Overlooking Rearrangements: Carbocations can undergo rearrangements (e.g., hydride shifts or alkyl shifts) to form more stable carbocations.
Neglecting Steric Hindrance: Bulky groups can significantly impact the reaction, favoring reactions at less hindered sites.
Assuming Markovnikov's Rule Always Applies: Remember that anti-Markovnikov addition occurs under specific conditions (e.g., in the presence of peroxides).

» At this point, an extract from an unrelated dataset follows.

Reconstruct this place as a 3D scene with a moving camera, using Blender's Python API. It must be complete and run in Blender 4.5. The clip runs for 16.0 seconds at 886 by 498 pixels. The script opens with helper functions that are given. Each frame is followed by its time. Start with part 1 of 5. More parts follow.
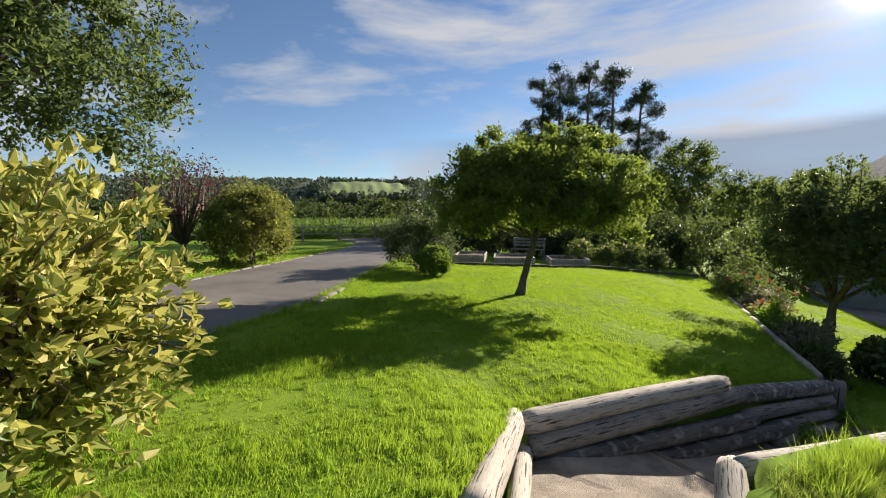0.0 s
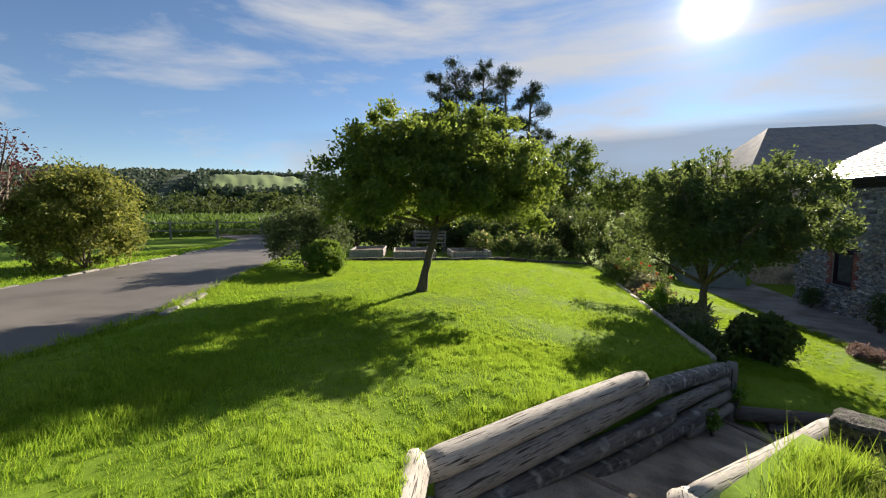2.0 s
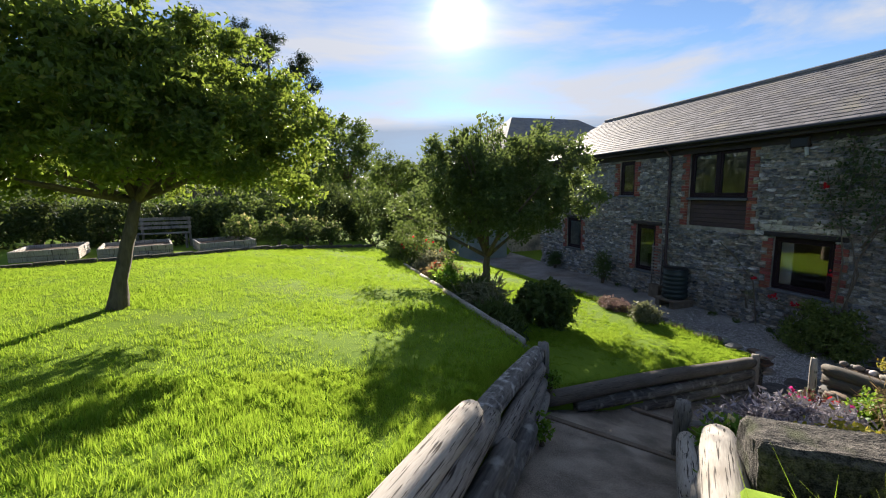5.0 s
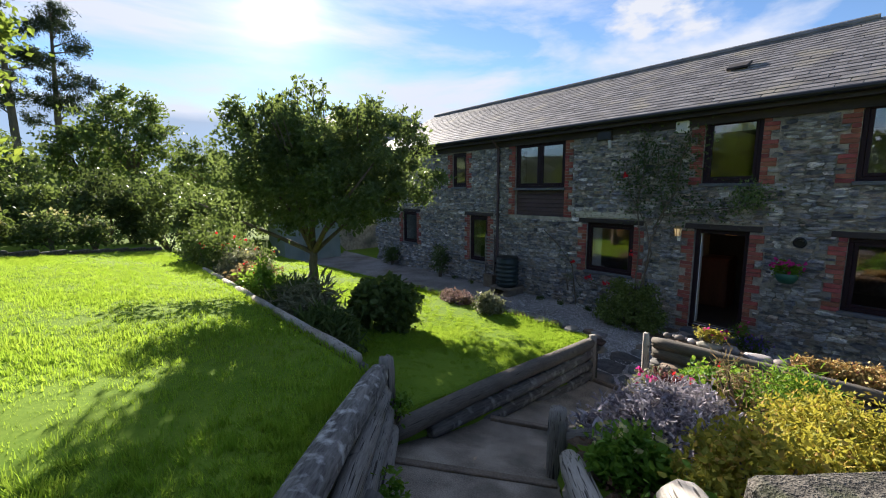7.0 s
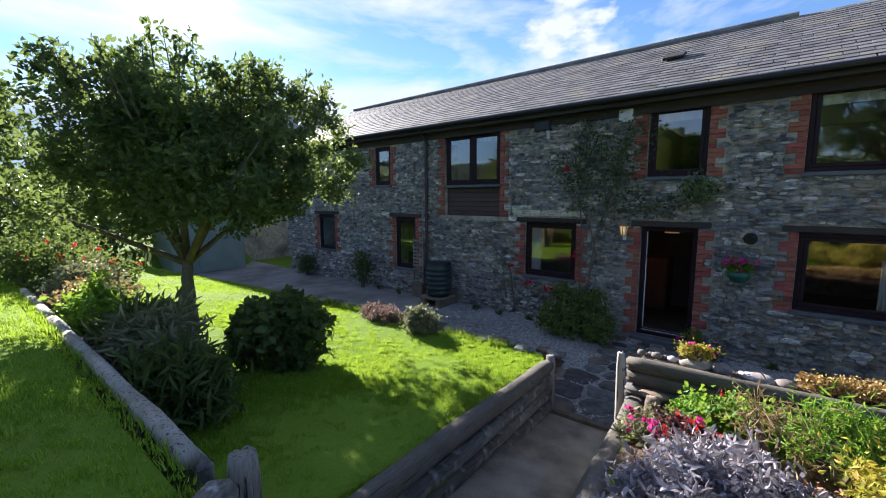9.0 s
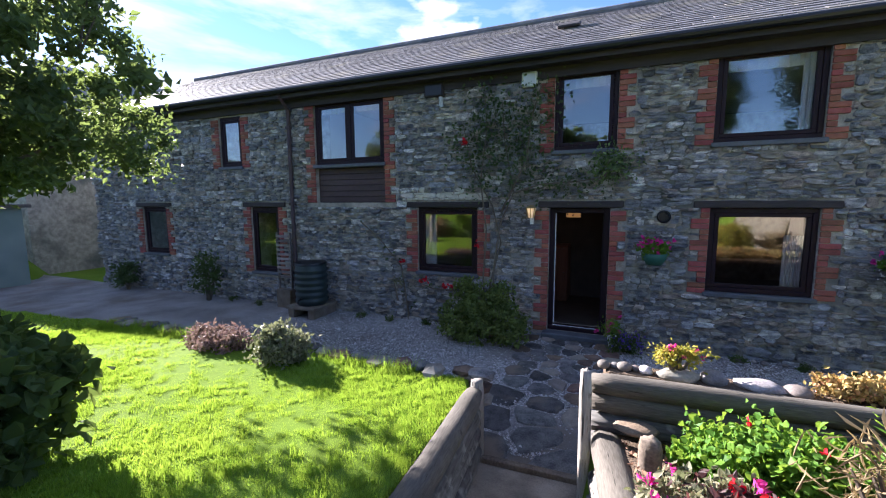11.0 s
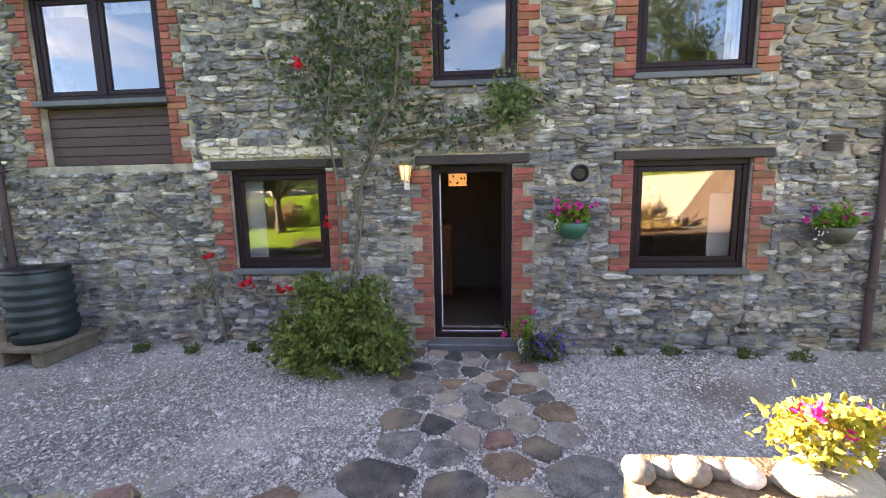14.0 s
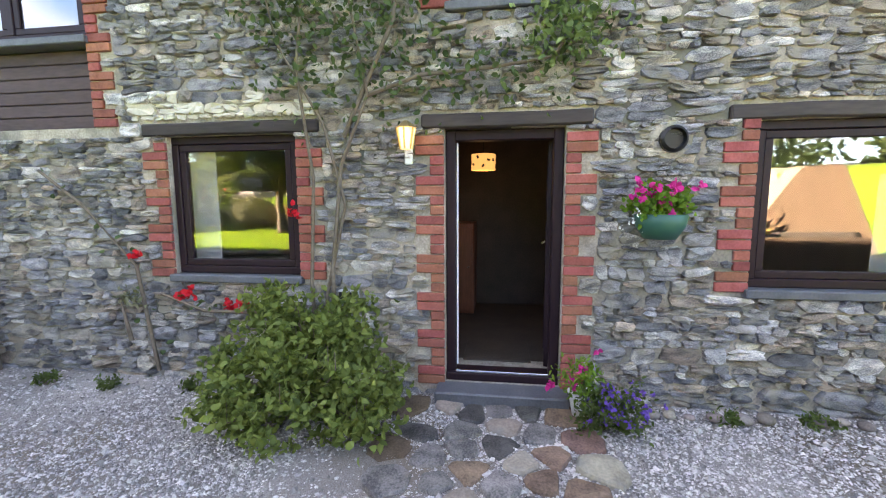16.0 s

Not Drawing Out Mechanisms (When Necessary): While not always required, drawing out the mechanism can help visualize the reaction and identify potential products.

Conclusion

Predicting the major product of a chemical reaction requires a systematic approach. By carefully identifying the reactants and reagents, determining the reaction type, understanding the mechanism, considering potential products, and evaluating the stability and steric factors, you can successfully navigate the world of organic chemistry. Practice is key! Work through numerous examples, and don't be afraid to consult textbooks and online resources. With dedication and a methodical approach, you'll become proficient at predicting the major products of a wide variety of organic reactions. Remember to always double-check your work and consider all possible outcomes. Happy chemistry!